**WRITTEN INSTRUCTION**
Give the number of lines in this listing that contain the word "from", and nothing else.

**SUPPLIED DATA**

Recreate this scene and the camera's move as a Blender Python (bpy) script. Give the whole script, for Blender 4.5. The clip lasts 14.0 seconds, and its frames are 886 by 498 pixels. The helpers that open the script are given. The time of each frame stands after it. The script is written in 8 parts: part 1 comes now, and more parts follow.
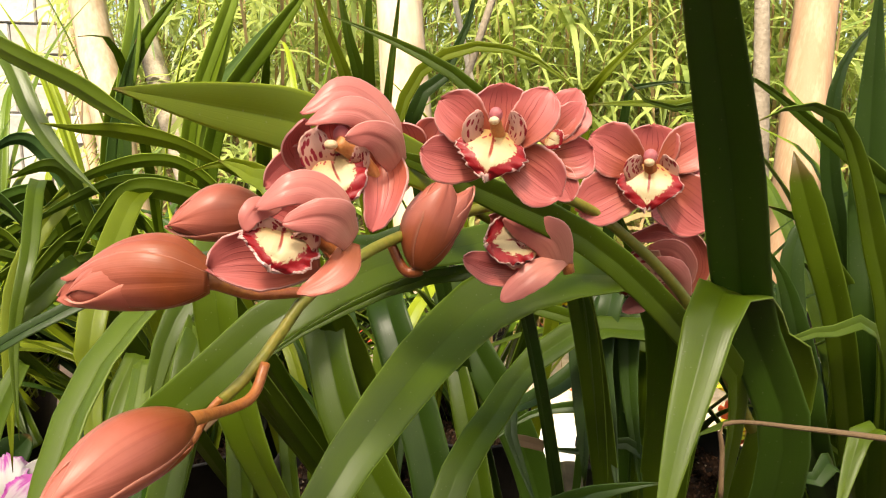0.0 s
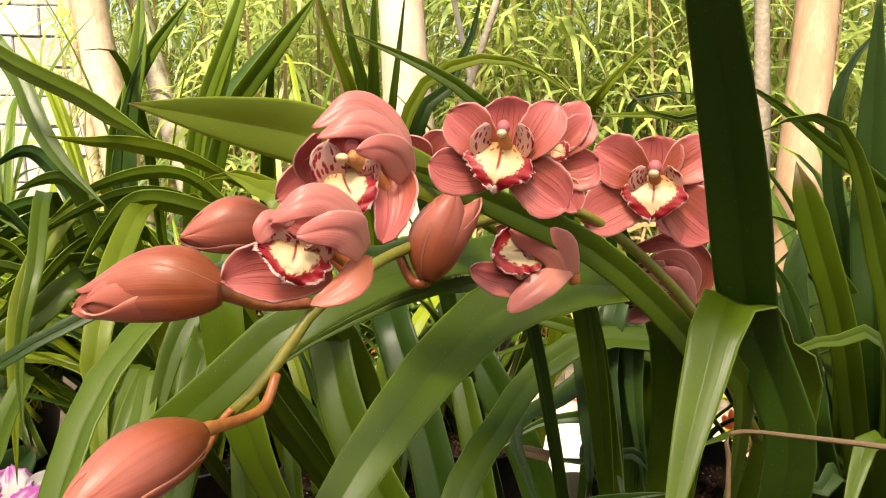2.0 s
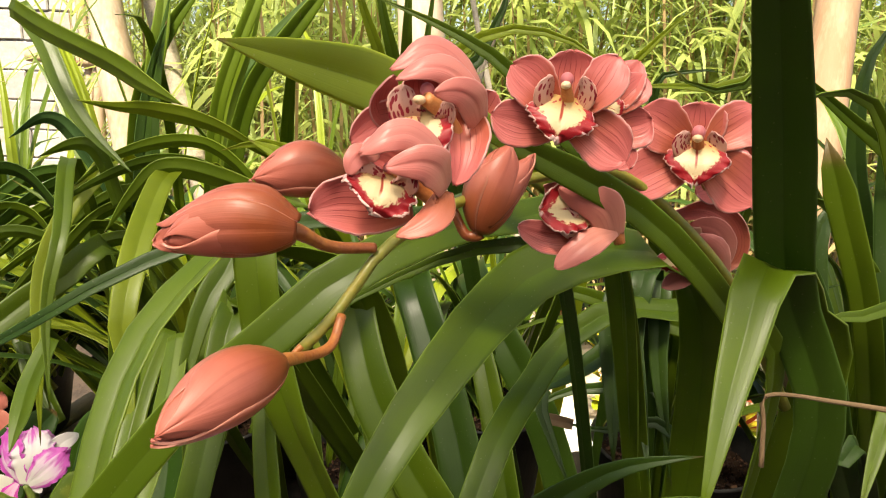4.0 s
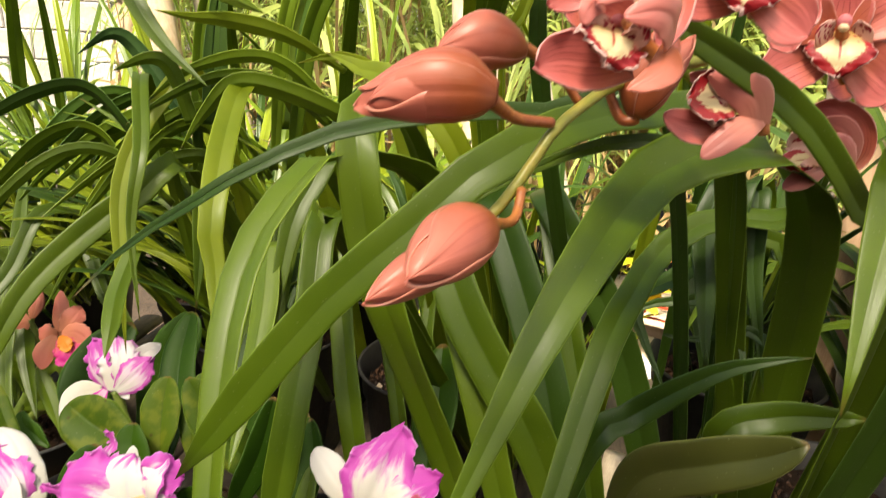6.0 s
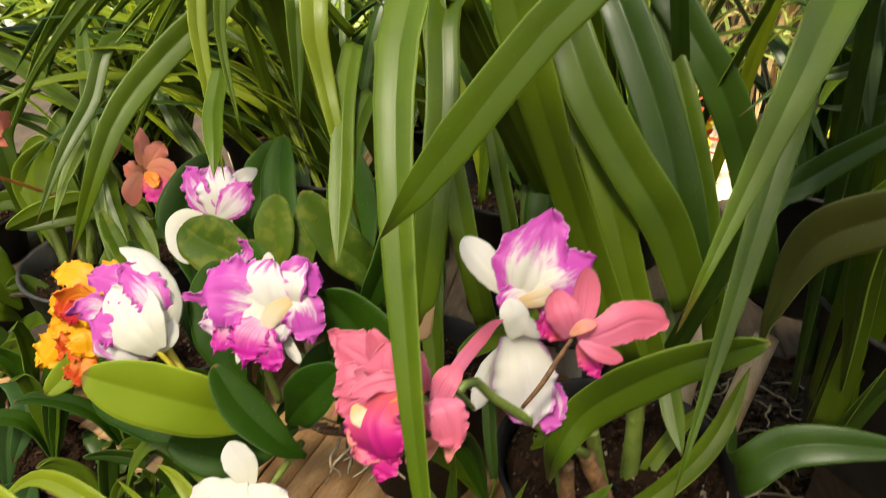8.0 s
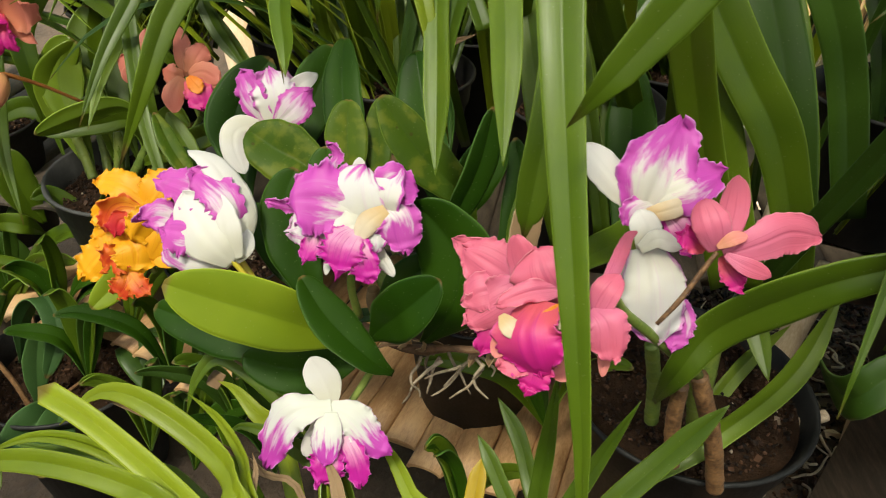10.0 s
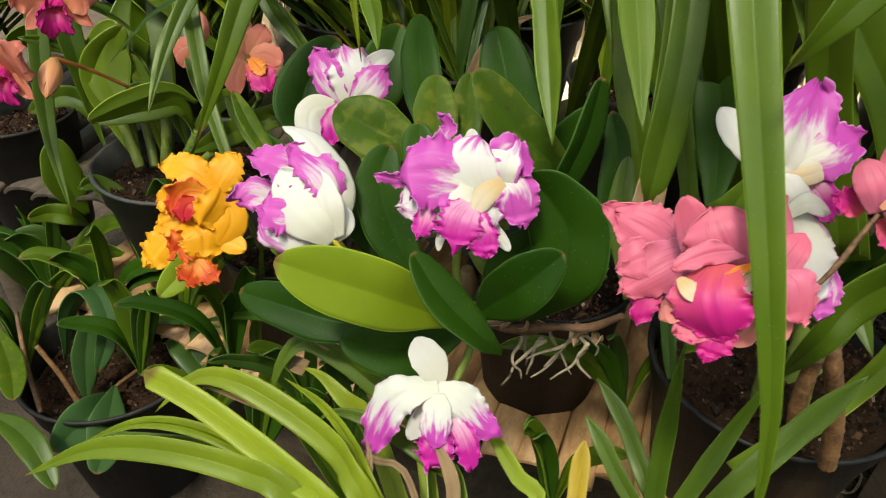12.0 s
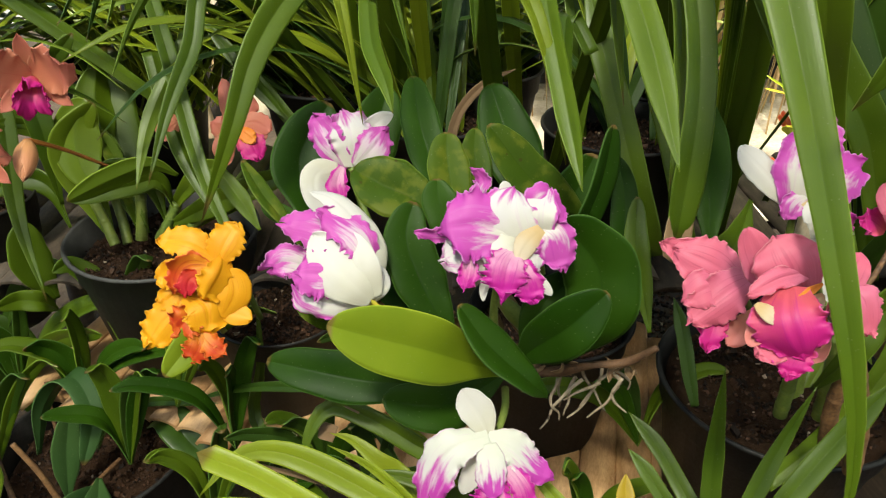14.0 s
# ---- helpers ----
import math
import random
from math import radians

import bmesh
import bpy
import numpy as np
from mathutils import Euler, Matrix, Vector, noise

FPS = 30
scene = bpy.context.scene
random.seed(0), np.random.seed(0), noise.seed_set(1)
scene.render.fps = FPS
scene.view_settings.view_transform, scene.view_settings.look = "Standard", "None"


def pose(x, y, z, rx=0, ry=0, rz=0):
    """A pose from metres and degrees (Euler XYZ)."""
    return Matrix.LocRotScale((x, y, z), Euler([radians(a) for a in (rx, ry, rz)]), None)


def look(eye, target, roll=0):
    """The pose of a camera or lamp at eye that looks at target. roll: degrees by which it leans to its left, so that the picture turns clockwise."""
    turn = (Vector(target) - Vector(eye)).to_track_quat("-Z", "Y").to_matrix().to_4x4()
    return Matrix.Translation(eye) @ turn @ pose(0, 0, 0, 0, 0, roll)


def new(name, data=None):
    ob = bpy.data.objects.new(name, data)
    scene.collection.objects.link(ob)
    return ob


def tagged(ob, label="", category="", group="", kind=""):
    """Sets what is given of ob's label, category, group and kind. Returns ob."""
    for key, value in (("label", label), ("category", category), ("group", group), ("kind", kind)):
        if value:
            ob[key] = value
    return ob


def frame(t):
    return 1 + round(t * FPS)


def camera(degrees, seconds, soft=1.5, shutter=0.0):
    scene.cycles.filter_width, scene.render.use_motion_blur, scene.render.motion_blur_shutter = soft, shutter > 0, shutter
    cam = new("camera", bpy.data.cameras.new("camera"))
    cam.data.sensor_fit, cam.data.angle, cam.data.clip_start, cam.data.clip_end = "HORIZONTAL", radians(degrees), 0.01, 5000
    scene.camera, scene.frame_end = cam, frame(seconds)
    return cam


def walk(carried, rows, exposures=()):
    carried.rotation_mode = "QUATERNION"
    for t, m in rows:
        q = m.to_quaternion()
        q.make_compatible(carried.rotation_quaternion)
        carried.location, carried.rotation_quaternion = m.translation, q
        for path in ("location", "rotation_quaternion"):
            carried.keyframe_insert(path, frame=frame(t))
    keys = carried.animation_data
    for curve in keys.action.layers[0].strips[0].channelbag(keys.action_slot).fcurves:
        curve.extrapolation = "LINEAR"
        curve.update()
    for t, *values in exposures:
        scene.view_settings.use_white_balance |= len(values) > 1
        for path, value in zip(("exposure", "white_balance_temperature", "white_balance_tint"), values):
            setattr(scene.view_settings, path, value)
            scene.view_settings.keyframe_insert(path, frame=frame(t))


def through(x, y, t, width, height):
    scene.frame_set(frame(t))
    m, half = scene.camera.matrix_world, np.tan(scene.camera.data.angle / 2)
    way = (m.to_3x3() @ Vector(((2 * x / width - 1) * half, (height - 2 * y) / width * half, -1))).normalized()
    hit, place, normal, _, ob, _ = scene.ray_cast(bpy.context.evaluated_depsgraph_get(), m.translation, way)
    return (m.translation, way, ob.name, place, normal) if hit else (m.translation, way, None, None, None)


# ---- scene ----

**CORRECT RESULT**
3